I asked her if she was able to reverse any of the fees. She proudly said yes, she was able to reverse all but one. She was missing my point, though. To be able to reverse all but one of 5 fees would require getting approval to go above and beyond what was already considered the exception. My response, which fell on deaf ears with the exception of one guy in the class, was, "I wish we could do that for our poor customers."

I mean, honestly. Oh, you poor rich guy, you goofed up and used the wrong card. Let me make a special exception and give you some money. You, terrible poor person who is on Social Security, you have 5 overdraft fees because someone you trusted wrote you a bad check and it bounced and your other checks posted afterward and we not only didn't pay them, but also charged you $34 per item. No, sorry, I can't reverse anything for you because we already reversed $17 in fees for you 5 and a half months ago.
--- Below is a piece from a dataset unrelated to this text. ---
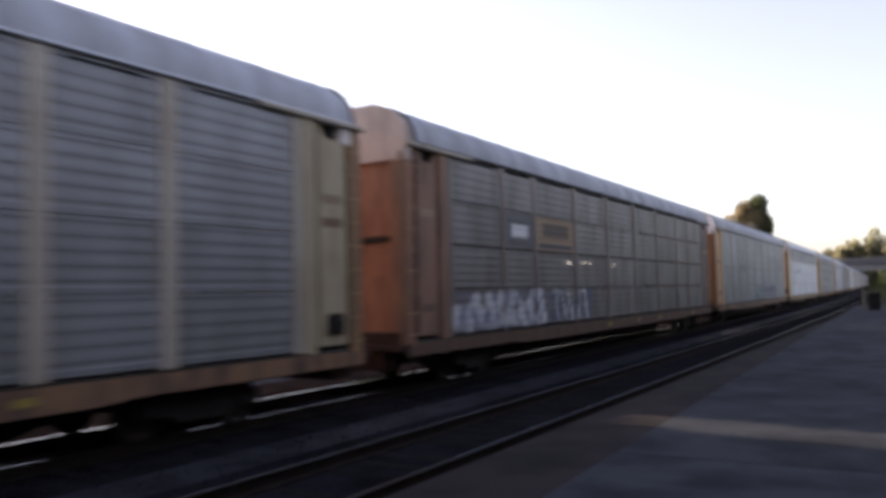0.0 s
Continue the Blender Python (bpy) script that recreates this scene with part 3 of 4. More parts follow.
ORANGE = steel("orange_brown_door_paint", (0.63, 0.27, 0.025), (0.36, 0.14, 0.022), 0.6, 0.55, 0)
RUST = steel("rust_red_paint", (0.40, 0.165, 0.085), (0.15, 0.065, 0.042), 0.7, 0.65, 0)
END_ORANGE = steel("faded_orange_tan_paint", (0.48, 0.275, 0.145), (0.24, 0.125, 0.075), 0.7, 0.65, 0)
BROWN = steel("brown_sill_paint", (0.145, 0.078, 0.048), (0.075, 0.046, 0.036), 0.7, 0.7, 0)
SILL_TAN = steel("dusty_tan_sill", (0.27, 0.148, 0.08), (0.06, 0.038, 0.033), 0.95, 0.7, 0)
SILL_YELLOW = steel("dusty_yellow_sill", (0.28, 0.195, 0.09), (0.14, 0.09, 0.06), 0.75, 0.7, 0)
MAROON = steel("maroon_paint", (0.060, 0.013, 0.018), (0.030, 0.010, 0.012), 0.6, 0.5, 0)
SLATE_POST = steel("dark_grey_post", (0.11, 0.10, 0.115), (0.06, 0.05, 0.05), 0.5)
PALE_POST = steel("pale_post", (0.56, 0.55, 0.53), (0.30, 0.27, 0.24), 0.6, 0.55, 0.1)
PLATE_WHITE = steel("clean_white_plate", (1.05, 1.05, 1.05), (0.75, 0.74, 0.72), 0.3, 0.5, 0)
POST_BLUE = steel("pale_bluish_post", (0.50, 0.52, 0.56), (0.32, 0.32, 0.33), 0.45, 0.55, 0.15)
POST_DULL = steel("dull_grey_post", (0.33, 0.34, 0.355), (0.20, 0.19, 0.185), 0.5, 0.6, 0.2)
TAN_POST = steel("tan_post", (0.46, 0.41, 0.34), (0.24, 0.18, 0.13), 0.5, 0.6, 0)
PINKISH = steel("pinkish_white_cap", (1.0, 0.93, 0.91), (0.60, 0.49, 0.44), 0.45, 0.6, 0)

SILL_PATCHY = material("patchy_rusted_sill", (0.25, 0.15, 0.075), 0.65, 0, (0.035, 0.024, 0.022), 1.6, 30, 0.1, None, 1.0, 0.1)
BAND_GREY = steel("pale_grey_band", (0.42, 0.41, 0.40), (0.25, 0.23, 0.21), 0.5)
SEAM = material("dark_roof_seam", (0.12, 0.11, 0.125), 0.75, 0, (0.25, 0.25, 0.28), 2.5, 30, 0.1, None, 0.7)
RED_LAMP = bpy.data.materials.new("red_marker_glow")
RED_LAMP.use_nodes = True
RED_LAMP.node_tree.nodes["Principled BSDF"].inputs["Base Color"].default_value = (0.6, 0.03, 0.03, 1)
RED_LAMP.node_tree.nodes["Principled BSDF"].inputs["Emission Color"].default_value = (1.0, 0.10, 0.08, 1)
RED_LAMP.node_tree.nodes["Principled BSDF"].inputs["Emission Strength"].default_value = 3.0
PALE_INK, INK, RED_INK = (0.86, 0.88, 0.90), (0.05, 0.05, 0.07), (0.42, 0.06, 0.07)
BUFF = (0.50, 0.42, 0.28)
BASE = dict(gap=0.012, deep=0.0052, roof=ROOF_GREY, panel=MID, post=PALE_POST, end=TAN, door=ORANGE, sill=SILL_TAN, cap=PINKISH,
            eave=TAN_POST, rail=ROOF_PALE, slots=[2.95])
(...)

Pay us back before 30 days passes or your account is closed. Yeah, that does suck that you can't feed your kids or pay rent. Anything else I can help you with today?

Now, don't get me wrong, I understand that we are a corporation, a business, and not a non-profit organization. Banks need to make money. Banks do operate under ethically questionable practices, but either way, we spell it out loud and clear. Ever read your bank account's terms and conditions? I recommend it. It's utterly fascinating. However, I think there is something fundamentally wrong with the mentality that we should be punishing poor people and being sympathetic to and rewarding rich people.

But hey, the rich people would never be able to make money if it weren't for the oppressed poor. I sure hope I can do that someday.

I hope the sarcasm of the last sentence was apparent.

I think I'll go home and drink enough boxed wine to put me to sleep so I can come back and do this again tomorrow.